The authors of the statement come from the Institute of Mathematical science (Chennai, formerly Madras), Mehta Research Institute (Allahabad), Tata Institute of Fundamental Research (Mumbai, formerly Bombay), Institute of Physics (Bhubaneswar), Indira Gandhi Centre for Atomic Research in Kalpakkam — all of which are funded by the DAE — as well as from the Aeronautical Development Agency under the Defence Research Development Organization.

Other signatories are from the Indian Institute of Science, the five Indian Institutes of Technology, the S. N. Bose National Centre for Basic Sciences in Calcutta, the Centre for Theoretical Studies in Bangalore, and universities. Some expatriate Indian scientists in Germany, Brazil, Taiwan and Sweden also signed.

“No technocrat will oppose the Pokran [tests],” says Nataraja Sarma, a retired nuclear physicist from the DAE. “But the protests will increase when sanctions start to bite.”

The political implications of the tests appear to have caused some rethinking among science policy-makers. M. G. K. Menon, a physicist and member of the ruling Bharatiya Janata Party, warned last week that the country will pay a heavy price if it decides to downgrade other sciences and give importance only to “strategic” science.

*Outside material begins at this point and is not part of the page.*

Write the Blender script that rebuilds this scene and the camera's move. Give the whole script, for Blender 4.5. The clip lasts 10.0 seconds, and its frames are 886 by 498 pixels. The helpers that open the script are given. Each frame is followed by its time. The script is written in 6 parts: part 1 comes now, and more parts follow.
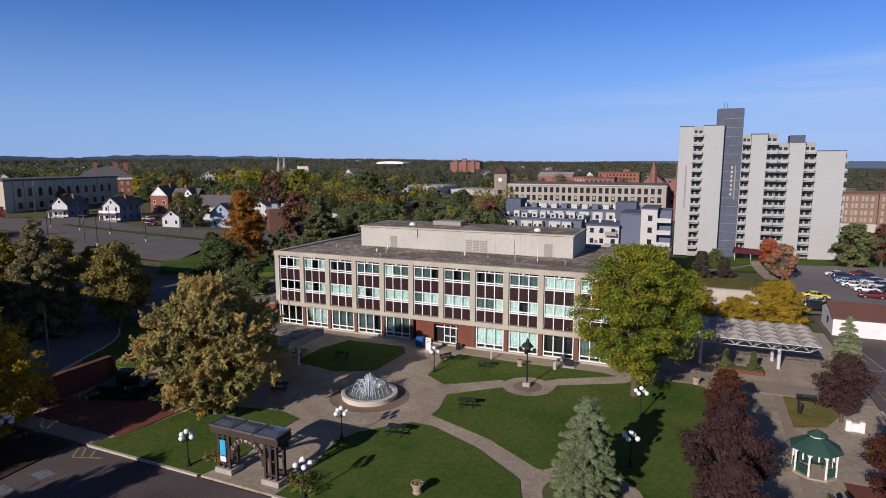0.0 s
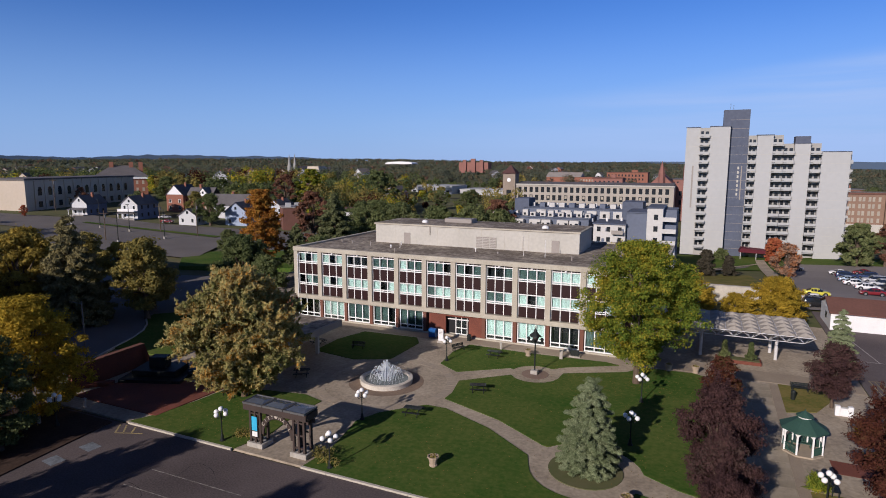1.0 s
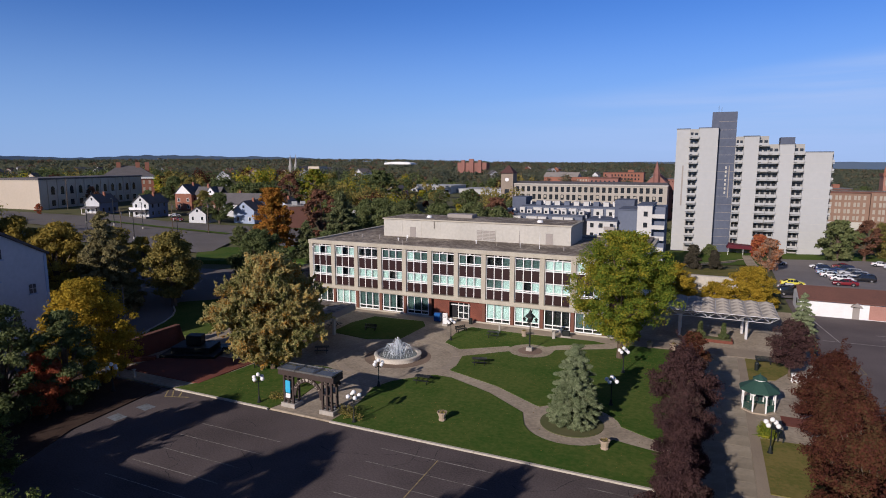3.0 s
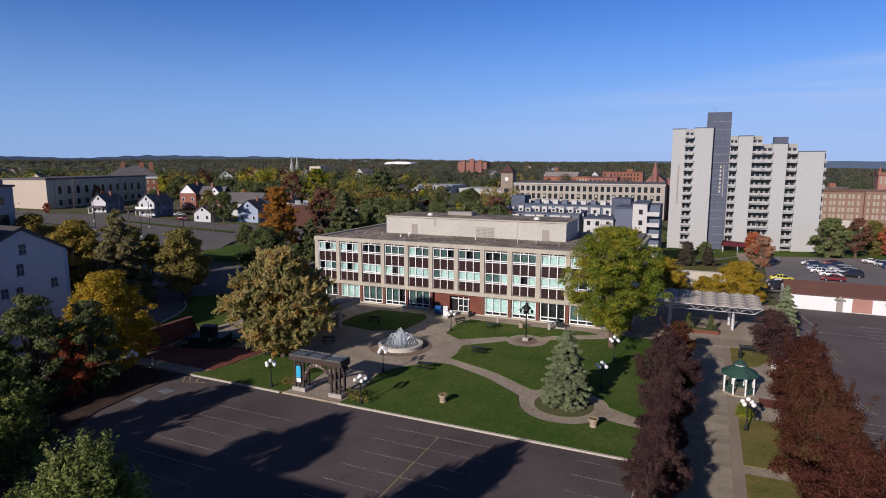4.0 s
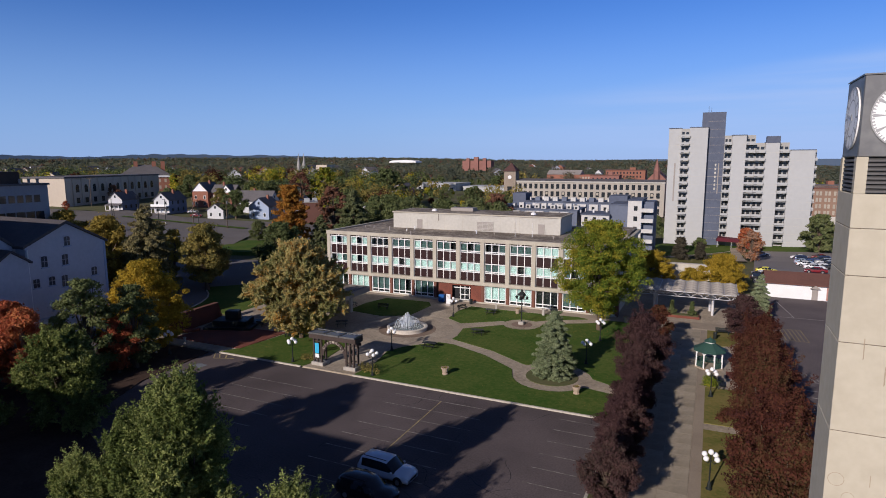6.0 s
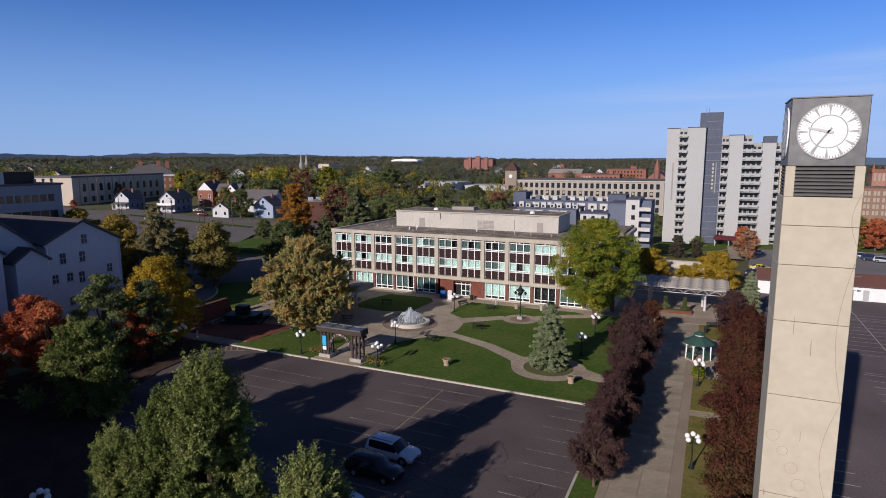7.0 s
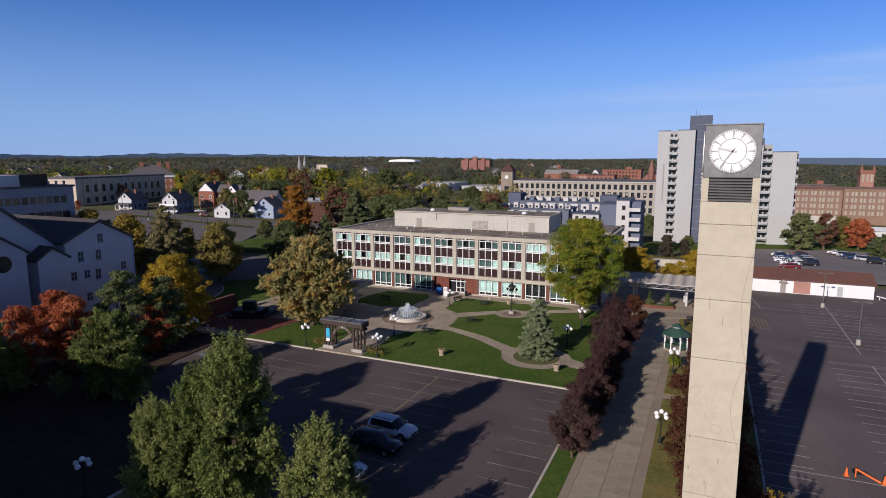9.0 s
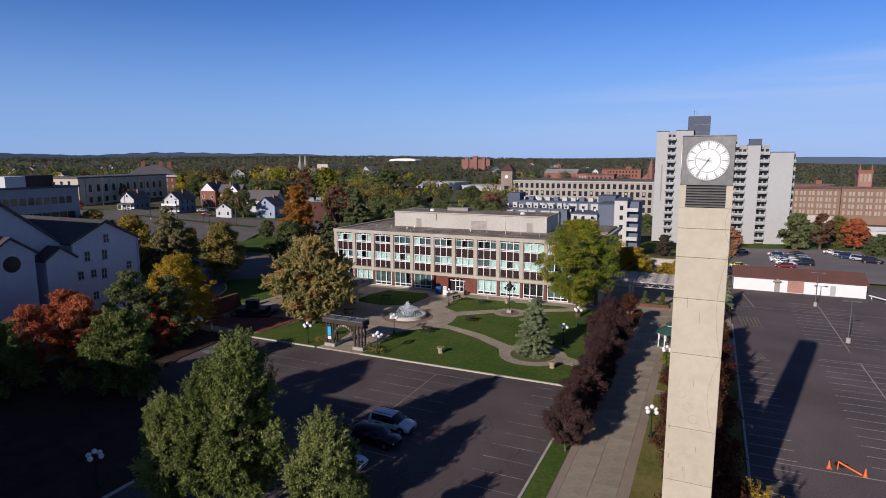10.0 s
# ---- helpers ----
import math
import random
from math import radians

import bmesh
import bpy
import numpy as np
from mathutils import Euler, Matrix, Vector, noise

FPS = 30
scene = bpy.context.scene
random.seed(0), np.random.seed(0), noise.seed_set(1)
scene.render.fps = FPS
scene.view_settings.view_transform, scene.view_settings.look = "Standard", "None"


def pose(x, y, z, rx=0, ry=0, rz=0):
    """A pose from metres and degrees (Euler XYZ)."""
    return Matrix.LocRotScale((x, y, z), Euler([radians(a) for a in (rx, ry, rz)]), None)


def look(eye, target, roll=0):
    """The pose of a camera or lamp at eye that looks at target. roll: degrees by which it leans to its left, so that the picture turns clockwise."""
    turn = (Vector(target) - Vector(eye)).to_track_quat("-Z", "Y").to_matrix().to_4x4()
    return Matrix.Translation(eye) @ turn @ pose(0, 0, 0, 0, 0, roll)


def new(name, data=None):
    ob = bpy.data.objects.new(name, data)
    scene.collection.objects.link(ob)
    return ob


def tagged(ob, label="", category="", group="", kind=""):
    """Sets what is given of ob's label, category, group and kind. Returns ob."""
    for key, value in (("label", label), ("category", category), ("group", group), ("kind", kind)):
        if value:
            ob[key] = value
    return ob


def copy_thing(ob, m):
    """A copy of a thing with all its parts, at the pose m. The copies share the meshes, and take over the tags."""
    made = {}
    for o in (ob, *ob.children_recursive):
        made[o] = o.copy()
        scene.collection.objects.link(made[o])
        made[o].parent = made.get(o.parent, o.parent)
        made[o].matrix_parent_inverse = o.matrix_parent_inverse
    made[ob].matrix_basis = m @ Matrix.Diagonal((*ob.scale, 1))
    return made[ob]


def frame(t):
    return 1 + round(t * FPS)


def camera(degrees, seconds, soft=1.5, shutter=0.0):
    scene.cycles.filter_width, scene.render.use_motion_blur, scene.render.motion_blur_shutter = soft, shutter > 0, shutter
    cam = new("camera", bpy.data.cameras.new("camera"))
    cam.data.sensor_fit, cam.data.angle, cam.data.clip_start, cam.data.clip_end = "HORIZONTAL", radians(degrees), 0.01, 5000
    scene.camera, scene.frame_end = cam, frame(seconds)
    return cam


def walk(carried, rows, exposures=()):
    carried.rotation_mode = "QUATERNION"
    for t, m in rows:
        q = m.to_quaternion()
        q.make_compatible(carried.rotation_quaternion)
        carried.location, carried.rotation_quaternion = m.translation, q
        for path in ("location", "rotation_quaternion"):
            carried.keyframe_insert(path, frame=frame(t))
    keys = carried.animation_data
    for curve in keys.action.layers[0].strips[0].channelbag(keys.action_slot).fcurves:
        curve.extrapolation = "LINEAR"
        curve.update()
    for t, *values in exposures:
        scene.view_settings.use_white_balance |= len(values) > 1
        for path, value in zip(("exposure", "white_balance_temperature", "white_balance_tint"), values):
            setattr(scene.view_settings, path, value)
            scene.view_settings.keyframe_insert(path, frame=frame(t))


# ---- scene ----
cam = camera(73.9, 10.0, soft=0.95)
PATH = [
    (0, (-0.193, 0.472, 24.962), (-0.978, 2.289, 24.674), 0.0),
    (0.5, (0.333, -1.418, 24.938), (-0.466, 0.393, 24.65), 0.2),
    (1, (0.889, -3.438, 24.884), (0.079, -1.632, 24.597), 0.1),
    (1.5, (1.439, -5.572, 24.817), (0.629, -3.766, 24.529), 0.1),
    (2, (2.087, -7.699, 24.778), (1.279, -5.893, 24.491), 0.1),
    (2.5, (2.811, -9.666, 24.787), (2.006, -7.858, 24.501), 0.1),
    (4, (5.279, -15.422, 24.728), (4.473, -13.614, 24.441), 0.0),
    (4.5, (6.205, -17.267, 24.693), (5.393, -15.462, 24.406), -0.0),
    (5, (7.137, -19.111, 24.675), (6.322, -17.307, 24.386), -0.1),
    (5.5, (8.038, -20.907, 24.716), (7.22, -19.105, 24.426), -0.1),
    (7, (10.318, -25.782, 25.204), (9.492, -23.984, 24.907), -0.1),
    (7.5, (10.998, -27.2, 25.214), (10.17, -25.404, 24.918), -0.1),
    (8, (11.644, -28.521, 25.292), (10.817, -26.725, 24.995), -0.2),
    (8.5, (12.272, -29.69, 25.468), (11.454, -27.889, 25.173), -0.1),
    (9, (12.87, -30.678, 25.739), (12.052, -28.877, 25.443), -0.1),
    (9.5, (13.412, -31.522, 25.972), (12.595, -29.721, 25.674), -0.1),
    (10, (13.84, -32.255, 26.173), (13.021, -30.456, 25.874), -0.1),
]
walk(cam, [(t, look(eye, target, roll)) for t, eye, target, roll in PATH],
     exposures=[(0.0, 0.0, 5650, 20), (10.0, 0.0, 5650, 20)])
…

P. R. Chari, co-director of the Institute of Peace and Conflict Studies in New Delhi, expresses concern that the nuclear debate in India is dominated by “hawks”, and that liberal voices are muted because dissent is considered unpatriotic.

“Indian nationalism has become inextricably linked with nuclear options and people who oppose them are considered traitors,” says Kanti Bajpai, professor of international relations at the Jawaharlal Nehru University in New Delhi.